Exercise:
Do not repeat pictures. Repeat exactly the lines of the listing below from its first line through the line with "scene.render.fps = FPS".

Given data:
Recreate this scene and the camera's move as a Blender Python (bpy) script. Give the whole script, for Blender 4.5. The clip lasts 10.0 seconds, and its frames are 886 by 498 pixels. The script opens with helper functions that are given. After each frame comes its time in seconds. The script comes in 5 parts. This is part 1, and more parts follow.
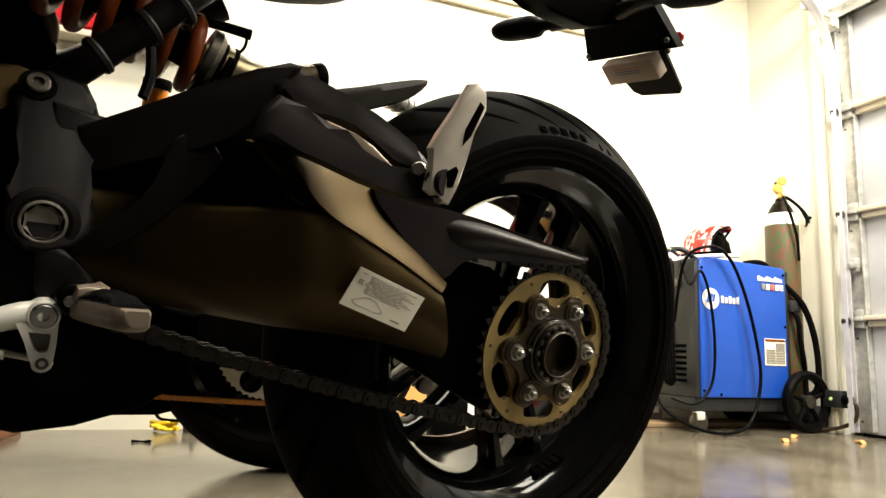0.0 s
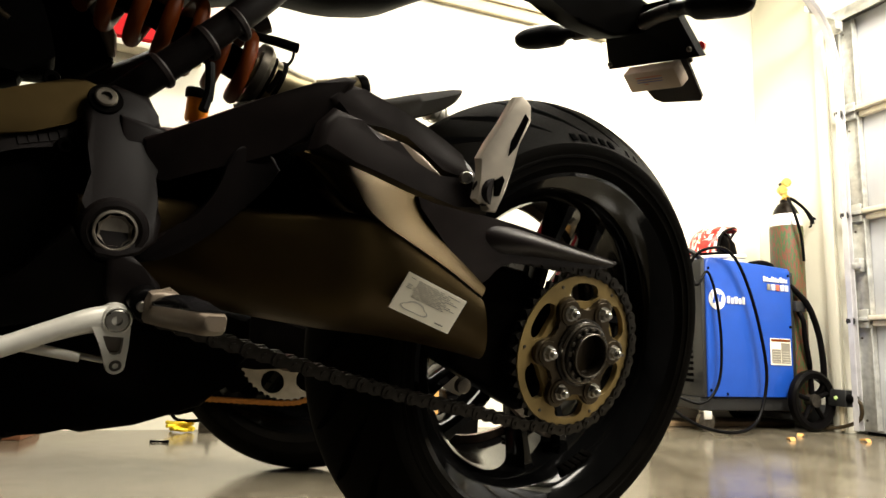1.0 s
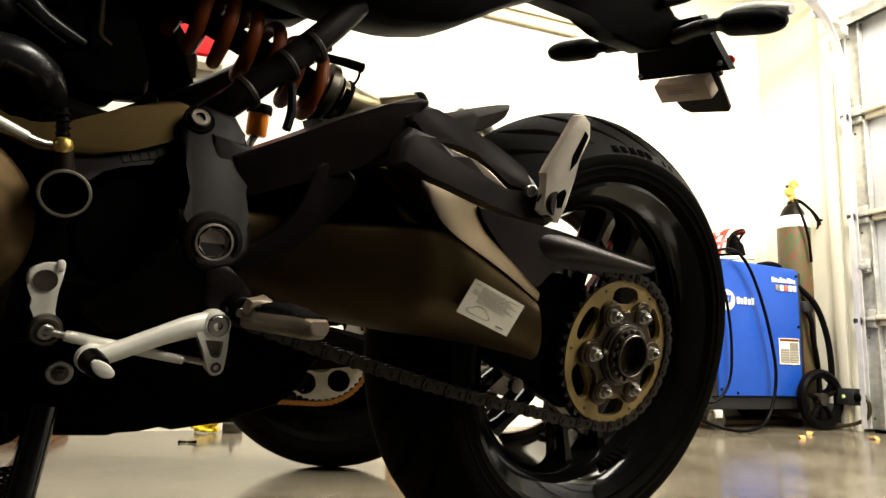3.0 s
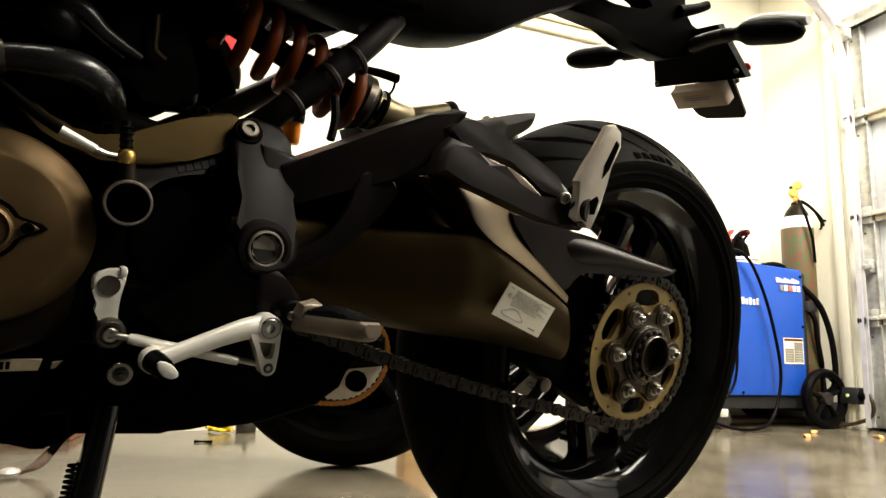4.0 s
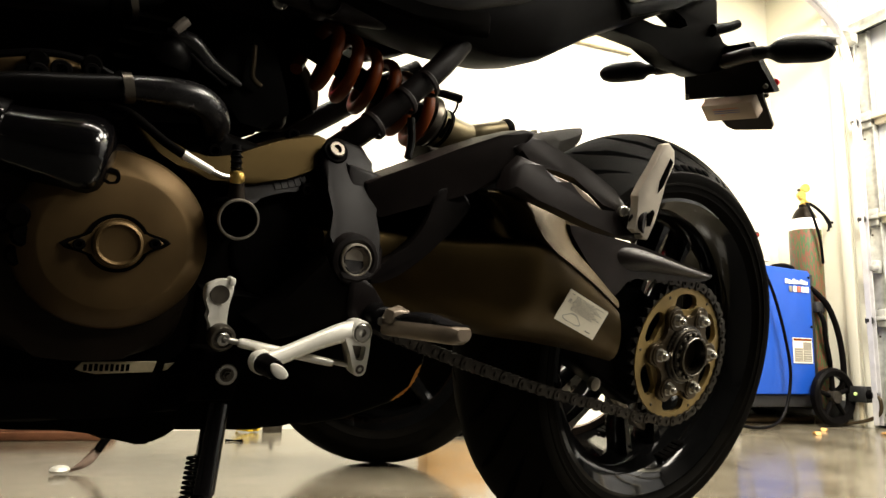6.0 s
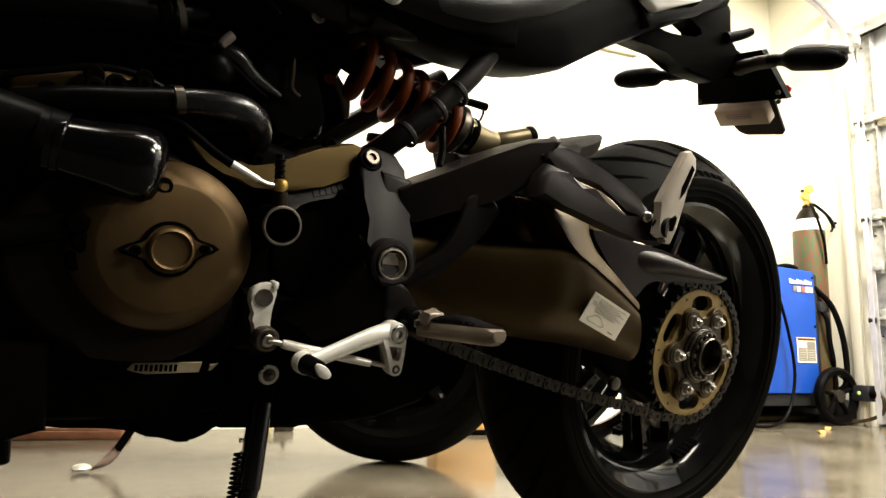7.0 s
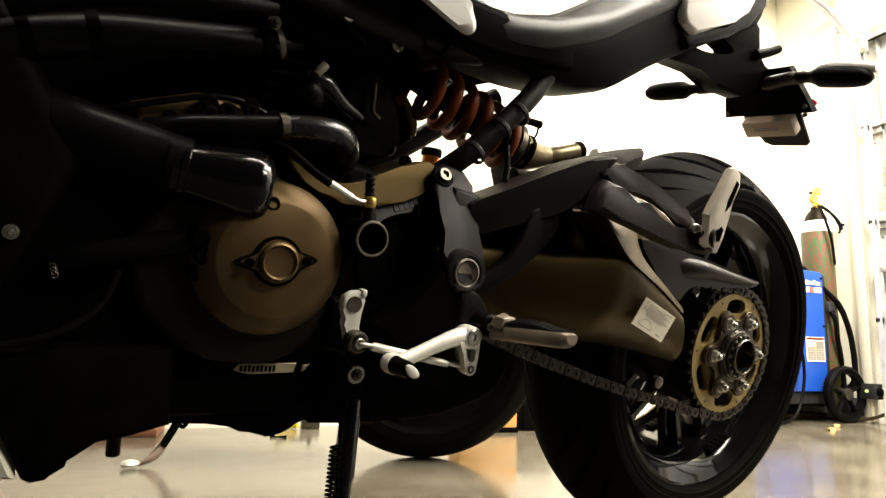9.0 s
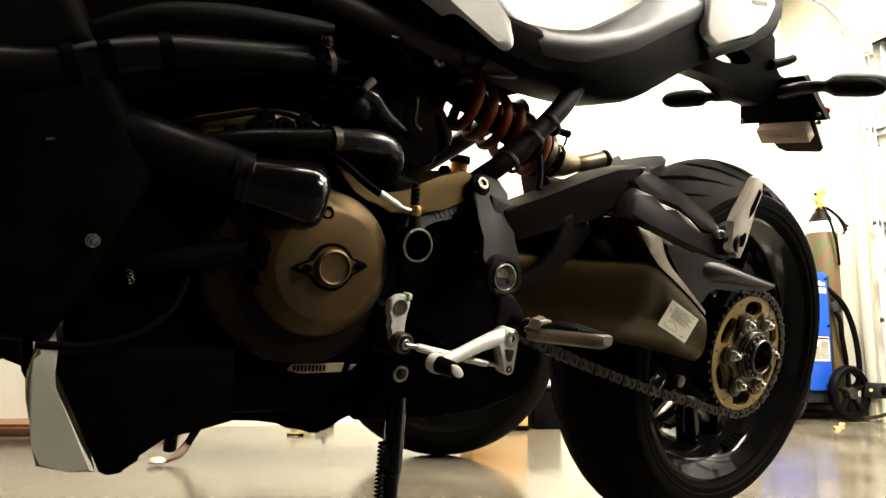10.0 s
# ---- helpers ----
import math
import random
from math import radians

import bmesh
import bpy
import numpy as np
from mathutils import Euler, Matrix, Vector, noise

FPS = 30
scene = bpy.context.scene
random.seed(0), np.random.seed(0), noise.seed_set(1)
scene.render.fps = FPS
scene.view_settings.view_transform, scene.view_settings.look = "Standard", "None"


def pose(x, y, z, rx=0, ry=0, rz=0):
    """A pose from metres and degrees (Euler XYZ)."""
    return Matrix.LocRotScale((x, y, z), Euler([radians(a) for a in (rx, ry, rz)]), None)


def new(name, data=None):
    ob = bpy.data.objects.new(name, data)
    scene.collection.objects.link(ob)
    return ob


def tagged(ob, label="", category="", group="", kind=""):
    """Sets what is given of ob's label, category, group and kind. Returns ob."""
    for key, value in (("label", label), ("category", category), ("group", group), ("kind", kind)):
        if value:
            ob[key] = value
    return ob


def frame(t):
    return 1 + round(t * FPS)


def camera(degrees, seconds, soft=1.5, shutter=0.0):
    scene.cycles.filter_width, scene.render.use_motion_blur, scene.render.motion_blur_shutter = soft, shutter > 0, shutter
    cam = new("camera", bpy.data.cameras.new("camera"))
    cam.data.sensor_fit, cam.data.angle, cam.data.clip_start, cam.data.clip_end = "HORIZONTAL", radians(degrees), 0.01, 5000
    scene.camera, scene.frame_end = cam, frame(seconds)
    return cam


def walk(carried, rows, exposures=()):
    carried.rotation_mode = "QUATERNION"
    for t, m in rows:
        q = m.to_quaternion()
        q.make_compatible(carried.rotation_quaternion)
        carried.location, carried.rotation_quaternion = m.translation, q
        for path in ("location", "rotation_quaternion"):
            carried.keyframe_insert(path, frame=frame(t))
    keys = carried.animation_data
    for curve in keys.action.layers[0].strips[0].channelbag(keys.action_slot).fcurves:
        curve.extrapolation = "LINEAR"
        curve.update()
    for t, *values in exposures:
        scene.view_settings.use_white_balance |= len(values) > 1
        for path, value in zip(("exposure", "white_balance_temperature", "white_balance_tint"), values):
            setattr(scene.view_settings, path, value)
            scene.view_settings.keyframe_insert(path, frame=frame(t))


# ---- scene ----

Task result:
Recreate this scene and the camera's move as a Blender Python (bpy) script. Give the whole script, for Blender 4.5. The clip lasts 10.0 seconds, and its frames are 886 by 498 pixels. The script opens with helper functions that are given. After each frame comes its time in seconds. The script comes in 5 parts. This is part 1, and more parts follow.
0.0 s
1.0 s
3.0 s
4.0 s
6.0 s
7.0 s
9.0 s
10.0 s
# ---- helpers ----
import math
import random
from math import radians

import bmesh
import bpy
import numpy as np
from mathutils import Euler, Matrix, Vector, noise

FPS = 30
scene = bpy.context.scene
random.seed(0), np.random.seed(0), noise.seed_set(1)
scene.render.fps = FPS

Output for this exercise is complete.